This is a badly-worded phrase that means nothing in the context of the paragraph in which it occurs. There is no way the reader could be expected to understand it from this awful book on its own. Normally I would not think it the role of this site to remedy deficiencies in text books. However, as this involves some interesting questions I will try to read the author’s mind.
The author probably means something like:
“splicing is a relic of the RNA world”
…although a more measured statement would be:
“the existence of self-splicing supports the idea that the current DNA/protein world was preceded by an RNA world”

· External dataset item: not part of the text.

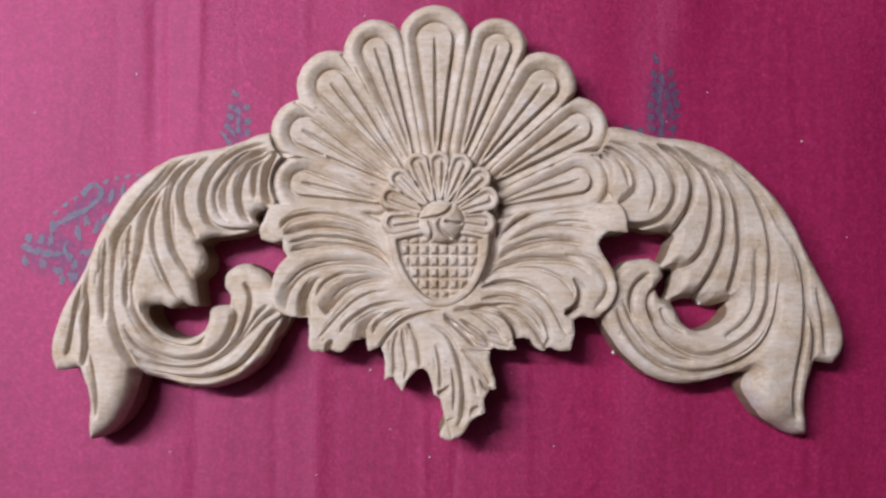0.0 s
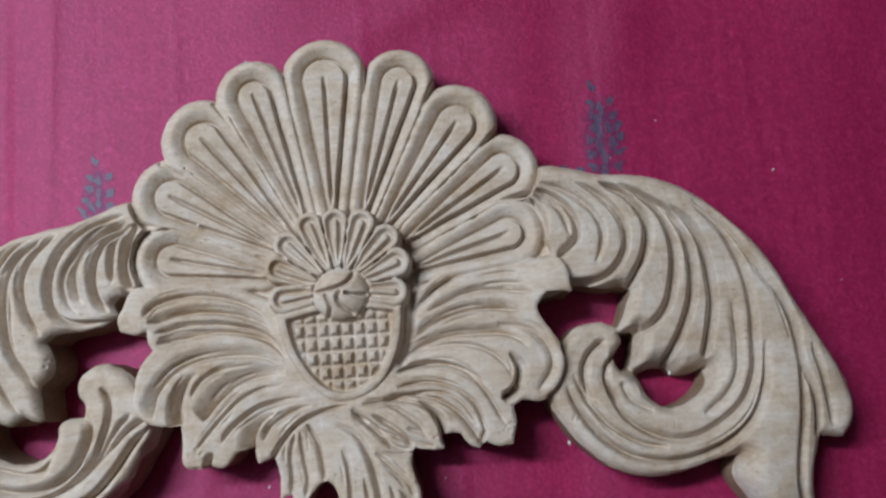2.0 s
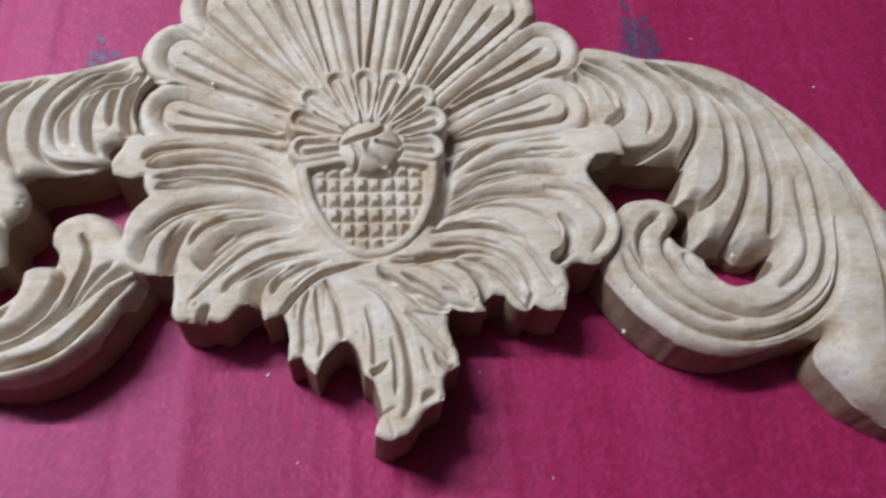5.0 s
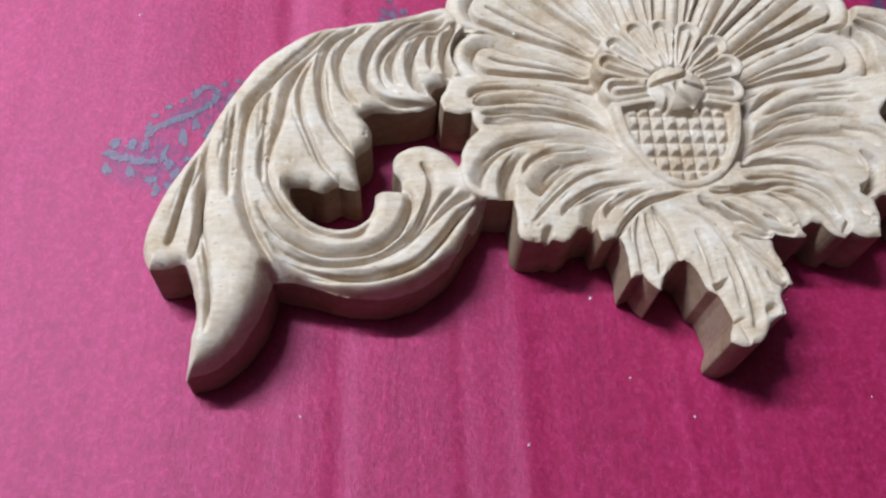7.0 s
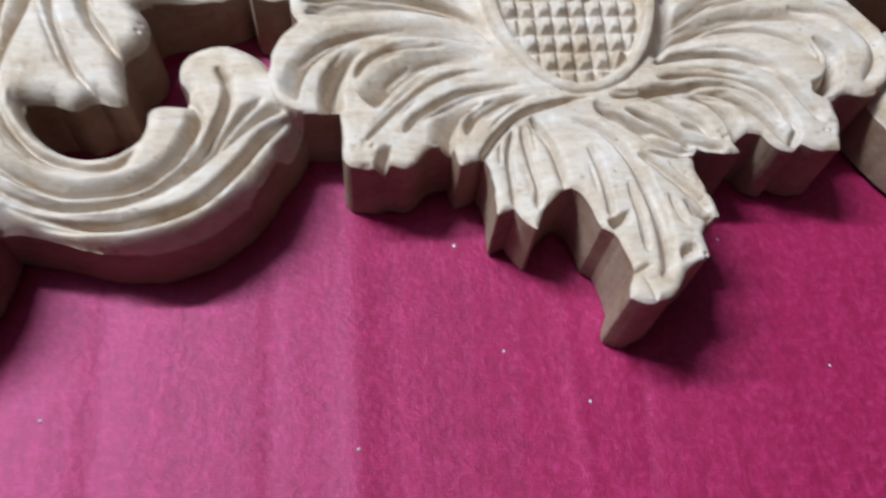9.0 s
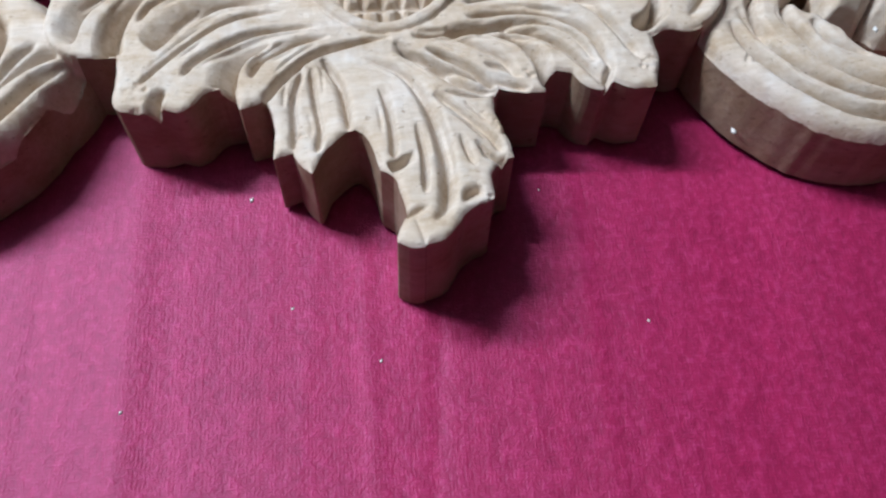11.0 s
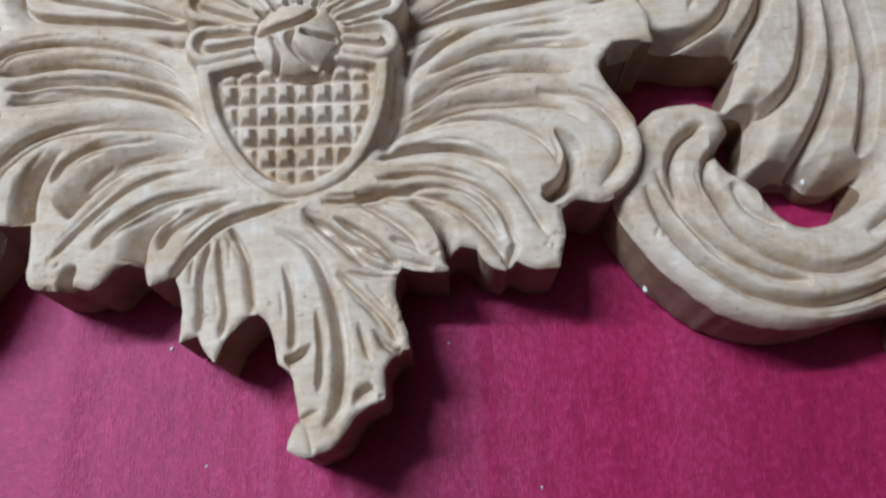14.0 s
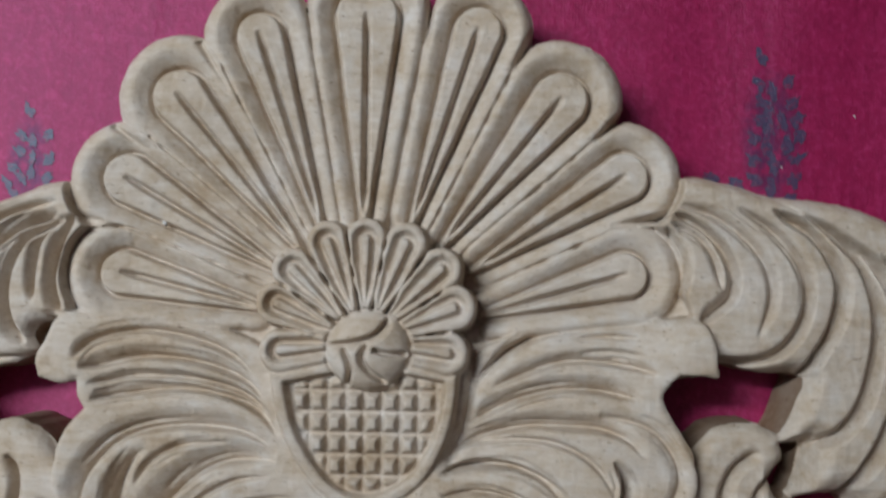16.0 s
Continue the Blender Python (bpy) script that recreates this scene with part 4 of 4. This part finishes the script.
def rosette():
    cx, cy = (1, 34.4)
    tips = [(-19.1, 32.4, 5), (-20.4, 43.6, 5), (-16.8, 51.8, 5), (-8.7, 58.5, 5), (0.7, 59.3, 5), (10.2, 58.3, 5), (18.8, 52.3, 5), (21.9, 43.1, 5.3), (20.6, 32.4, 5)]
    body = np.full(XX.shape, 50.0)
    H = np.full(XX.shape, 18.5)
    lobes = []
    for tx, ty, r in tips:
        sd = drop_shape(cx, cy, 3.0, tx, ty, r * 1.12)
        loop = drop_shape(cx, cy, 0.5, tx, ty, r * 0.36)
        h = 24.2 - rounded(sd, 1.7, 1.9) - 2.6 * np.clip(1 - np.where(loop > 0, loop / 1.5, -loop / 0.9), 0, 1) ** 0.8
        H = np.where(sd < 0.6, np.maximum(H, h), H)
        body = np.minimum(body, sd)
        lobes.append(sd)
    H = H + 0.12 * wobble(3.0, 40)
    for sd in lobes:
        others = np.minimum.reduce([o for o in lobes if o is not sd])
        finish("rosette_petal", H, np.maximum(sd, (sd - others) / 2), "small looped petal of the rosette")
    cx, cy = (1.8, 32.9)
    u = np.hypot((XX - cx) / 10.3, (YY - cy) / 9.7)
    H = 21.4 + 6.0 * np.sqrt(np.clip(1 - u * u, 0, 1))
    for pts, a, b in (([(-8.2, 33.9), (-1, 34.9), (4, 37), (6.6, 40.6)], 0.7, 2.2), ([(-3.1, 23.7), (-2.1, 28.3), (-3.1, 31.4), (-4.1, 33.4)], 1.4, 1.0), ([(6.6, 25), (2, 28.3), (0.5, 31.4), (2, 34.4)], 1.4, 1.2), ([(11.2, 31.9), (6.6, 31.9), (3, 32.9)], 0.8, 1.2)):
        groove(H, pts, 1.3, a, b, 1.2)
    finish("button", H, (u - 1) * 9.5, "round swirled bud in the middle of the rosette")


SQUARES = np.full(XX.shape, -1.0)


def basket():
    line = outline([(-21.9, 27.5), (-20.8, 19.9), (-18.3, 11.5), (-13.2, 2.9), (-7.4, -2.9), (-0.5, -5.4), (6.5, -4.4), (14.1, 0.1), (19.7, 8.5), (22.8, 18.6), (23.6, 28.3)], [(1.5, 31.4), (-21.9, 27.5)])
    sd = filled(line)
    lift = 20.4 + 3.4 * np.clip((YY + 5) / 33, 0, 1)
    rim = lift - rounded(sd, 1.6, 1.2)
    # rows of little pyramids left standing between crossed saw cuts
    px, py = 4.35, 5.1
    ox, oy = (0.7, 12.8)
    dx, dy = np.abs((XX - ox) / px - np.round((XX - ox) / px)) * px, np.abs((YY - oy) / py - np.round((YY - oy) / py)) * py
    # which square a place belongs to; the carver left some lower, and hardly cut those beside the rim
    col, row = np.round((XX - ox) / px - 0.5), np.round((YY - oy) / py - 0.5)
    uneven = np.sin(col * 12.9 + row * 78.2) * np.cos(col * 39.3 - row * 11.1)
    block = np.clip((np.minimum(dx, dy * 0.9) - 0.3) / 1.0, 0, 1) ** 0.8 * (0.85 + 0.2 * uneven) * np.clip((-sd - 3.6) / 2.2, 0.25, 1)
    field = lift - 3.4 + 2.9 * block
    inner = np.clip((-sd - 3.0) / 1.0, 0, 1)
    inner = inner * inner * (3 - 2 * inner)
    rim -= 1.3 * np.clip((np.abs(sd + 1.7) - 0.6) / 1.6, 0, 1) ** 2
    H = rim + inner * (field - rim)
    SQUARES[:] = np.where((np.minimum(dx, dy) > 0.5) & (inner > 0.6) & (sd < 0), (col + 20) * 100 + row + 20, -1)
    finish("basket", H + 0.1 * wobble(3.0, 50), sd, "carved basket with a lattice of small raised squares")


def slope(H, points, depth, reach):
    """A broad rounding towards an edge."""
    line = spline(points)
    w = window(line, reach + 1)
    d, side, s = to_line(XX[w], YY[w], line)
    H[w] -= depth * np.clip(1 - d / reach, 0, 1) ** 2


def scar(H, points, spread, count, depth, seed):
    """Torn fibres: short random nicks along a line."""
    rng = np.random.default_rng(seed)
    line = spline(points)
    for _ in range(count):
        x, y = line[rng.integers(len(line)), :2] + rng.normal(0, spread, 2)
        a, n = rng.normal(0.4, 0.5), rng.uniform(0.4, 1.0)
        groove(H, [(x - n * math.cos(a), y - n * math.sin(a)), (x + n * math.cos(a), y + n * math.sin(a))], depth * rng.uniform(0.15, 0.4), 0.4, 0.7, 1.3, (0.3, 0.3))


acanthus()
shell()
basket()
rosette()
wing_left()
wing_right()


def carving():
    base = new("carved_ornament")
    tagged(base, "pale unpainted carved wooden ornament with shell, basket and leaf scrolls", "wood carving")
    over = np.minimum.reduce([s for name, H, s, label in LAYERS if name != "scroll_leaf"])
    top, owner, sd = np.full(XX.shape, 3.0), np.full(XX.shape, -1), np.full(XX.shape, 50.0)
    ragged = 0.1 * wobble(0.8, 95) + 0.14 * wobble(2.2, 96)
    for k, (name, H, s, label) in enumerate(LAYERS):
        s = s + ragged
        if name == "scroll_leaf":
            # leaf, petals and basket lie over the scrolls where they cross
            s = np.maximum(s, -over)
            high = H
        elif name in ("basket", "rosette_petal", "button"):
            high = H
        else:
            high = np.maximum(H, top)
        cover = np.clip(0.5 - s / 0.7, 0, 1)
        blend = top + cover * (high - top)
        top = np.where(sd < 0.35, blend, np.where(s < 0.9, H, top))
        if name != "ground":
            owner[(s < 0) & ((H >= top - 0.05) | (owner < 0) | (high is H))] = k
        sd = np.minimum(sd, s)
    # the ground between petals goes with the petal that stands nearest
    fans = [k for k, layer in enumerate(LAYERS) if layer[0] == "petal"]
    nearest = np.array(fans)[np.argmin([LAYERS[k][2] for k in fans], 0)]
    owner = np.where((owner < 0) & (sd < 0), nearest, owner)
    # tool marks and torn grain, then the slight softness of sanded edges
    top = top + 0.045 * wobble(0.7, 91) + 0.04 * wobble(0.45, 92) + 0.06 * wobble(1.7, 93)
    soft = np.pad(top, 1, mode="edge")
    soft = 0.25 * soft[:-2, 1:-1] + 0.5 * soft[1:-1, 1:-1] + 0.25 * soft[2:, 1:-1]
    soft = np.pad(soft, 1, mode="edge")
    soft = 0.25 * soft[1:-1, :-2] + 0.5 * soft[1:-1, 1:-1] + 0.25 * soft[1:-1, 2:]
    top = np.where(sd < -0.6, soft, top)
    gy, gx = np.gradient(sd, STEP)
    gn = np.maximum(np.hypot(gx, gy), 0.3)
    keep = (sd[:-1, :-1] + sd[:-1, 1:] + sd[1:, 1:] + sd[1:, :-1]) < 0
    pad = np.pad(keep, 1)
    n = pad[:-1, :-1].astype(int) + pad[:-1, 1:] + pad[1:, :-1] + pad[1:, 1:]
    edge = (n > 0) & (n < 4)
    move = np.clip(np.where(edge, sd, 0), -0.6, 0.6) / gn
    tpad = np.pad(top, 1, mode="edge")
    low = np.minimum.reduce([tpad[1:-1, :-2], tpad[1:-1, 2:], tpad[:-2, 1:-1], tpad[2:, 1:-1], top])
    top = np.where(edge & (sd < 0), np.maximum(low, top - 1.2), top)
    X, Y, Z = XX - move * gx / gn, YY - move * gy / gn, np.maximum(top, 3.0)
    ids = np.arange(XX.size).reshape(XX.shape)
    P = np.stack([X, Y, Z], -1).reshape(-1, 3) / 1000
    quad = np.stack([ids[:-1, :-1], ids[:-1, 1:], ids[1:, 1:], ids[1:, :-1]], -1)
    own = np.maximum(np.maximum(owner[:-1, :-1], owner[:-1, 1:]), np.maximum(owner[1:, 1:], owner[1:, :-1]))
    own[own < 0] = 0
    # each raised square of the lattice is a piece of its own
    basket_at = [layer[0] for layer in LAYERS].index("basket")
    cell = np.where((own == basket_at) & (SQUARES[:-1, :-1] == SQUARES[1:, 1:]) & (SQUARES[:-1, 1:] == SQUARES[1:, :-1]) & (SQUARES[:-1, :-1] == SQUARES[:-1, 1:]), SQUARES[:-1, :-1], -1)
    pieces = list(LAYERS)
    for square in np.unique(cell[cell >= 0]):
        m = (cell == square) & keep
        if m.sum() > 60:
            own[m] = len(pieces)
            pieces.append(["lattice_square", None, None, ""])
    # rim edges of the kept cells: walls down to the cloth
    walls = []
    for dj, di, a, b in ((-1, 0, 0, 1), (0, 1, 1, 2), (1, 0, 2, 3), (0, -1, 3, 0)):
        other = pad[1 + dj:1 + dj + keep.shape[0], 1 + di:1 + di + keep.shape[1]]
        m = keep & ~other
        walls.append((quad[m][:, [a, b]], own[m]))
    we, wo = np.vstack([w[0] for w in walls]), np.concatenate([w[1] for w in walls])
    made = {}
    for k, (name, H, s, label) in enumerate(pieces):
        q = quad[keep & (own == k)]
        if not len(q):
            continue
        used, inv = np.unique(q, return_inverse=True)
        V, F = P[used], inv.reshape(-1, 4)
        tops = len(F)
        e = we[wo == k]
        if len(e):
            eu, ei = np.unique(e, return_inverse=True)
            ei = ei.reshape(-1, 2)
            rows = []
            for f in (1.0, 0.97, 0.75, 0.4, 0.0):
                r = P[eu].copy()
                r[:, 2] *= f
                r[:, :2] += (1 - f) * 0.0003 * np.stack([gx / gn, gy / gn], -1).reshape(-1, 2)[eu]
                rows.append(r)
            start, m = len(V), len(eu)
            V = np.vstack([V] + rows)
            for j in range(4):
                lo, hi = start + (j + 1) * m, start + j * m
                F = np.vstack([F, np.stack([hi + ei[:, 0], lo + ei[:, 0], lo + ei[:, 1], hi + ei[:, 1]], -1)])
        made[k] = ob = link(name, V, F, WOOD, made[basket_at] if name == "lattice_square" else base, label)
        # walls take the darker copy, so their shade is in the colour
        ob.data.materials.append(SHADED_SIDE)
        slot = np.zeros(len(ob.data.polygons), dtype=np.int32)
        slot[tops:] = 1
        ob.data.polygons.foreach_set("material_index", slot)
    return base


carving()

# ---------------------------------------------------------------- prints and lint on the cloth
def dots(points, w, n, turns):
    return [(x, y, w, n, a) for (x, y), a in zip(points, turns)]


block_print(dots([(104.1, 113.2)], 1.3, 2.6, [25]) + dots([(103.2, 105.8), (103.9, 100.6), (103.8, 95.5), (101.9, 90.6), (101.5, 84.6), (101.7, 79.4), (90.1, 79.7), (96.9, 78.4)], 1.6, 2.2, [50, 40, 40, 35, 45, 50, 60, 60])
            + dots([(111.3, 106.4), (112.2, 100.4), (113.5, 95.5), (114, 91.1), (113.1, 85.1), (112.2, 79.5), (111, 74)], 1.6, 2.3, [-30, -35, -40, -40, -45, -50, -50])
            + dots([(106.9, 103.6), (106, 98.2), (109.2, 95.5), (105.9, 93.3), (105.3, 87.6), (110.5, 88.7), (106.9, 83), (106.2, 77.6)], 1.5, 3.0, [5, -5, 10, 0, 8, -12, 4, 0]), 1, "grey-blue printed flower spike")
block_print(dots([(-96.3, 96.6)], 1.1, 2.5, [25]) + dots([(-97.8, 89.3), (-98.3, 84.9), (-99.6, 80.1), (-101.1, 75.8), (-98.9, 72.8)], 1.2, 2.0, [40, 45, 40, 35, 45])
            + dots([(-90.3, 89.6), (-89.4, 83.1), (-89.9, 77.4)], 1.4, 2.0, [-35, -40, -40]) + dots([(-94.6, 88.2), (-94.5, 83.3), (-94.7, 78.5), (-97.1, 77.4)], 1.1, 2.2, [0, 5, -4, 20]), 2, "grey-blue printed flower spike")
block_print(dots([(-179.4, 39), (-175, 43), (-170.5, 46.2), (-156.4, 54.2), (-151.4, 55.6), (-146.6, 56.4), (-141, 56.9)], 1.0, 1.6, [-60, -60, -60, -70, -75, -80, -80])
            + along([(-181, 32), (-173.7, 36.6), (-165.9, 40.6), (-160.2, 45.1), (-158.7, 49.4), (-161.6, 52.6), (-165.6, 50.7), (-166.8, 47.3)], 1.3, 2.0)
            + along([(-195.1, 23.3), (-189.2, 21.1), (-182.6, 19.8), (-176.5, 19.8)], 1.6, 2.4)
            + dots([(-153.8, 47.3), (-148.8, 49.9), (-165.2, 35.5), (-169.1, 29.6), (-160.4, 32.3), (-156.5, 36.8), (-181.1, 32.8), (-181.4, 26.5), (-174.5, 22.2), (-164.9, 20.6)], 1.3, 3.2, [-8, -12, 5, 8, -10, -20, 0, 0, -10, -60])
            + dots([(-192, 27.5), (-186.2, 26.5), (-193.3, 16.1), (-185.4, 15.3), (-170.3, 14.2), (-175.7, 7.9), (-170.5, 9.5), (-178.4, 12.1), (-172.8, 18.2)], 1.6, 2.4, [-35, -35, 30, 40, -20, 20, -70, 60, 10]), 3, "grey-blue printed paisley")


def lint():
    rng = np.random.default_rng(8)
    V, F = [], []
    spots = [(-34.8, 133.5), (128.9, 96.9), (-31.4, -34.6), (-124.1, -72.2), (109, 82.7), (-22.1, -62), (193.8, 27.5), (-190.9, 86.5), (54.1, -69.9), (-143.3, 105.5), (173.4, 73.3), (-56.1, -82.7), (34.5, -36), (-3.7, -75)]
    spots = [(x / 1000, y / 1000, float(cloth_height(np.array(x / 1000), np.array(y / 1000)))) for x, y in spots]
    # one on a petal, two beside the scroll
    spots += [(-0.0509, 0.0636, 0.0158), (0.1192, -0.0036, 0.0118), (0.0811, -0.0263, 0.005)]
    for x, y, z in spots:
        r = 0.0008 if z > 0.0045 else rng.uniform(0.00025, 0.00055)
        a = rng.uniform(0, 3.1)
        first = len(V)
        for ex, ey, ez in ((1.6, 0, 0.3), (0, 1, 0.3), (-1.6, 0, 0.3), (0, -1, 0.3), (0, 0, 1.0), (0, 0, -0.2)):
            V.append((x + r * (ex * math.cos(a) - ey * math.sin(a)), y + r * (ex * math.sin(a) + ey * math.cos(a)), z + r * ez))
        for i in range(4):
            F += [(first + i, first + (i + 1) % 4, first + 4), (first + (i + 1) % 4, first + i, first + 5)]
    tagged(link("lint", V, F, LINT), "white specks of lint on the magenta cloth and the carving", "lint", kind="stuff")


lint()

The author’s use of the word “predominance” is just incorrect English. (Sloppiness or deficient vocabulary.)
An RNA world?
So what is all this about an ‘RNA world’? The author refers to this on p. 104. He states as a categorical fact what it is important to realize is only a theory:
RNA was the first genetic material…RNA used to act as a genetic material as well as a catalyst…
Why is splicing relevant to this? Some types of splicing are catalysed by the RNA itself — self-splicing — an example of an RNA enzyme (ribozyme). From the existence of these and other ribozymes it is argued that originally all enzymes may have been ribozymes, and protein enzymes only developed later, taking over most, but not all enzyme functions.
It is important to realize that RNA preceding DNA, and the first enzymes being RNA rather than protein, are two independent ideas. Although both these ideas are widely held, and I personally tend to favour them, certain scientists have argued strongly against them, as discussed by Harold S Bernhardt.